DO THIS —
Write the material out again in full, word for word. Do not include the pictures.

RECORDED DATA —
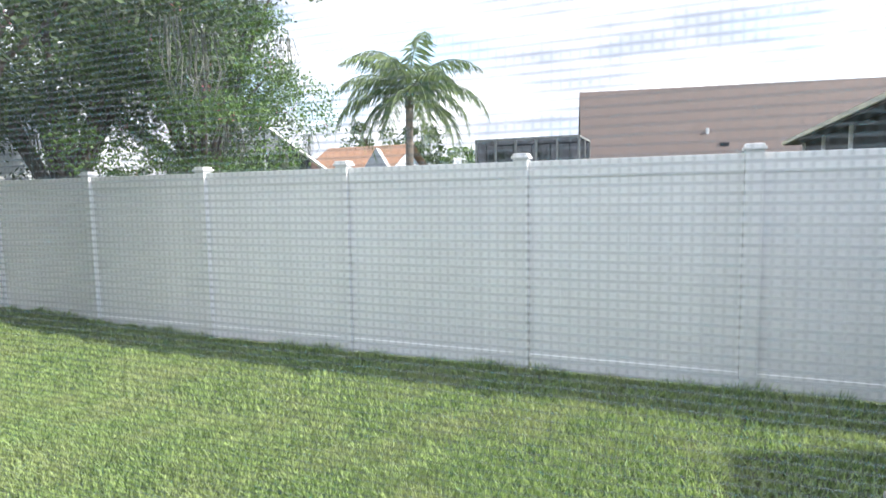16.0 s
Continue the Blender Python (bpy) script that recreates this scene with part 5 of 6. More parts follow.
def build_pump():
    c = thing("pool_equipment", "white pool filter pipes and pump on a concrete pad", "pool pump", (0.72, -10.1, -0.12), 0)
    part("pad", boxed((-0.9, -0.6, 0), (0.50, 0.65, 0.06), 0.015), M_pad, c)
    part("pump_body", lathed([(0.13, 0.10), (0.15, 0.14), (0.15, 0.42), (0.11, 0.47), (0.05, 0.48)], 20, (0.25, 0.15, 0)), M_pvc, c, smooth=True)
    part("motor", tubed([(0.15, 0.05, 0.26), (-0.25, 0.0, 0.26)], 0.10, 16), M_fan_grey, c, smooth=True)
    part("pipe", tubed([(0.25, 0.15, 0.44), (0.25, 0.15, 0.62), (0.62, 0.15, 0.62)], 0.033, 12), M_pvc, c, smooth=True)
    part("pipe", tubed([(0.1, 0.3, 0.1), (0.1, 0.3, 0.62), (0.42, 0.3, 0.62)], 0.033, 12), M_pvc, c, smooth=True)
    part("pipe_elbow", tubed([(0.60, 0.15, 0.62), (0.70, 0.15, 0.62)], 0.043, 12), M_pvc, c, smooth=True)
    part("valve", tubed([(0.42, 0.15, 0.62), (0.42, 0.15, 0.73)], 0.03, 10), M_brass, c)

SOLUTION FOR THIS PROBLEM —
16.0 s
Continue the Blender Python (bpy) script that recreates this scene with part 5 of 6. More parts follow.
def build_pump():
    c = thing("pool_equipment", "white pool filter pipes and pump on a concrete pad", "pool pump", (0.72, -10.1, -0.12), 0)
    part("pad", boxed((-0.9, -0.6, 0), (0.50, 0.65, 0.06), 0.015), M_pad, c)
    part("pump_body", lathed([(0.13, 0.10), (0.15, 0.14), (0.15, 0.42), (0.11, 0.47), (0.05, 0.48)], 20, (0.25, 0.15, 0)), M_pvc, c, smooth=True)
    part("motor", tubed([(0.15, 0.05, 0.26), (-0.25, 0.0, 0.26)], 0.10, 16), M_fan_grey, c, smooth=True)
    part("pipe", tubed([(0.25, 0.15, 0.44), (0.25, 0.15, 0.62), (0.62, 0.15, 0.62)], 0.033, 12), M_pvc, c, smooth=True)
    part("pipe", tubed([(0.1, 0.3, 0.1), (0.1, 0.3, 0.62), (0.42, 0.3, 0.62)], 0.033, 12), M_pvc, c, smooth=True)
    part("pipe_elbow", tubed([(0.60, 0.15, 0.62), (0.70, 0.15, 0.62)], 0.043, 12), M_pvc, c, smooth=True)
    part("valve", tubed([(0.42, 0.15, 0.62), (0.42, 0.15, 0.73)], 0.03, 10), M_brass, c)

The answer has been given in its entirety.